>> Begin DATASET EXTRACT
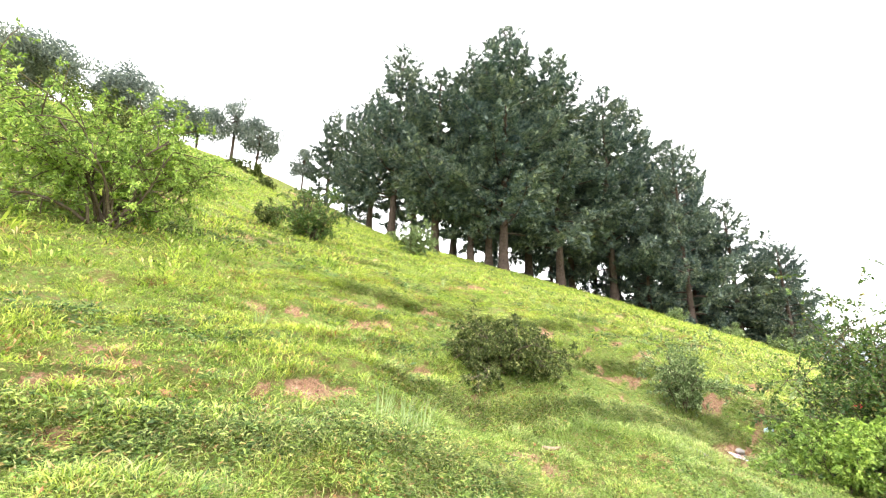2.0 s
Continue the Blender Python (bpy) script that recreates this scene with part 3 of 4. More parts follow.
def leaf_litter():
    """Dead brown leaves lying in the grass, thickest where the walk begins."""
    x, y = scatter(14000, (-3, 6, 0.0, 10), lambda x, y: (0.16 + 0.6 * step(2.2, 0.8, np.hypot(x + 0.2, y - 1.0))) * step(0.5, 0.65, vnoise(x * 2.3, y * 2.3, 70) * 0.6 + vnoise(x * 7, y * 7, 71) * 0.4))
    m = len(x)
    z, n = slope(x, y)
    p = np.stack((x, y, z), 1) + unit(n) * rng.uniform(0.02, 0.05, m)[:, None]
    a = rng.uniform(0, 2 * np.pi, m)
    d = np.stack((np.cos(a), np.sin(a), rng.uniform(-0.2, 0.3, m)), 1)
    s = rng.uniform(0.012, 0.04, m)
    tagged(put("leaf_litter", leaf_mesh("leaf_litter", p, d, unit(n) + rng.normal(0, 0.4, (m, 3)), s, s * 0.55, 0.3, 0.3), MAT_STRAW), "scattered dead brown leaves in the grass", "leaf litter", kind="stuff")


leaf_litter()

# ---- shrubs and trees ----


def grow(seed, stems, tall, spread, subs, twigs, leaves, leaf, width, droop=0.15, base=0.08, thick=0.012, lift=0.2, shell=0.25, lean=(0, 0), roof=99.0):
    """Stems that fork twice and bear leaves: returns the stem mesh and the leaf mesh."""
    g = np.random.default_rng(seed)
    made, P, D = [], [], []

    def arc(p, d, length, n, sag):
        pts = [p]
        for _ in range(n):
            d = unit(d + g.normal(0, 0.16, 3) + np.array((0, 0, -sag)))
            pts.append(pts[-1] + d * length / n)
        return np.array(pts)

    for i in range(stems):
        tubes = Tubes(4)
        made.append(tubes)
        a = 2 * np.pi * (i + g.uniform(-0.4, 0.4)) / stems
        out = spread * g.uniform(0.02, 1.0)
        p = np.array((np.cos(a) * base * g.random(), np.sin(a) * base * g.random(), -0.03))
        goal = np.array((np.cos(a) * out + lean[0], np.sin(a) * out + lean[1], tall * g.uniform(0.6, 1.05) * (1 - 0.35 * (out / spread) ** 2)))
        L = np.linalg.norm(goal)
        main = arc(p, unit(goal + np.array((0, 0, lift * L))), L * 1.05, 7, droop * 0.6)
        tubes.add(main, np.linspace(thick, thick * 0.3, len(main)))
        for _ in range(subs):
            k = g.uniform(shell, 1.0) * (len(main) - 1)
            j = min(int(k), len(main) - 2)
            q = main[j] + (main[j + 1] - main[j]) * (k - j)
            d = unit(main[j + 1] - main[j]) * 0.6 + g.normal(0, 0.7, 3) + np.array((0, 0, 0.15))
            sub = arc(q, unit(d), L * g.uniform(0.2, 0.42), 4, droop)
            tubes.add(sub, np.linspace(thick * 0.4, thick * 0.15, len(sub)))
            for _ in range(twigs):
                j = g.integers(1, len(sub))
                d = unit(unit(sub[j] - sub[j - 1]) * 0.7 + g.normal(0, 0.6, 3))
                tw = arc(sub[j], d, L * g.uniform(0.06, 0.16), 3, droop)
                tubes.add(tw, np.linspace(thick * 0.16, thick * 0.07, len(tw)))
                t = g.random(leaves) * (len(tw) - 1)
                jj = np.minimum(t.astype(int), len(tw) - 2)
                seg = tw[jj + 1] - tw[jj]
                P.append(tw[jj] + seg * (t - jj)[:, None])
                D.append(unit(seg) * 0.5 + g.normal(0, 0.6, (leaves, 3)))
    P, D = np.concatenate(P), np.concatenate(D)
    N = np.stack((g.normal(0, 0.6, len(P)), g.normal(0, 0.6, len(P)), np.ones(len(P))), 1)
    s = g.uniform(0.6, 1.3, len(P))
    return [s.mesh("stem") for s in made], leaf_mesh("leaves", P, D, N, leaf * s, width * s)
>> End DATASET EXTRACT
▶ _TASK GOAL_
Report every line in the data above in which the word "that" appears.

▶ _OUTPUT FOR THIS TASK_
Continue the Blender Python (bpy) script that recreates this scene with part 3 of 4. More parts follow.
    """Stems that fork twice and bear leaves: returns the stem mesh and the leaf mesh."""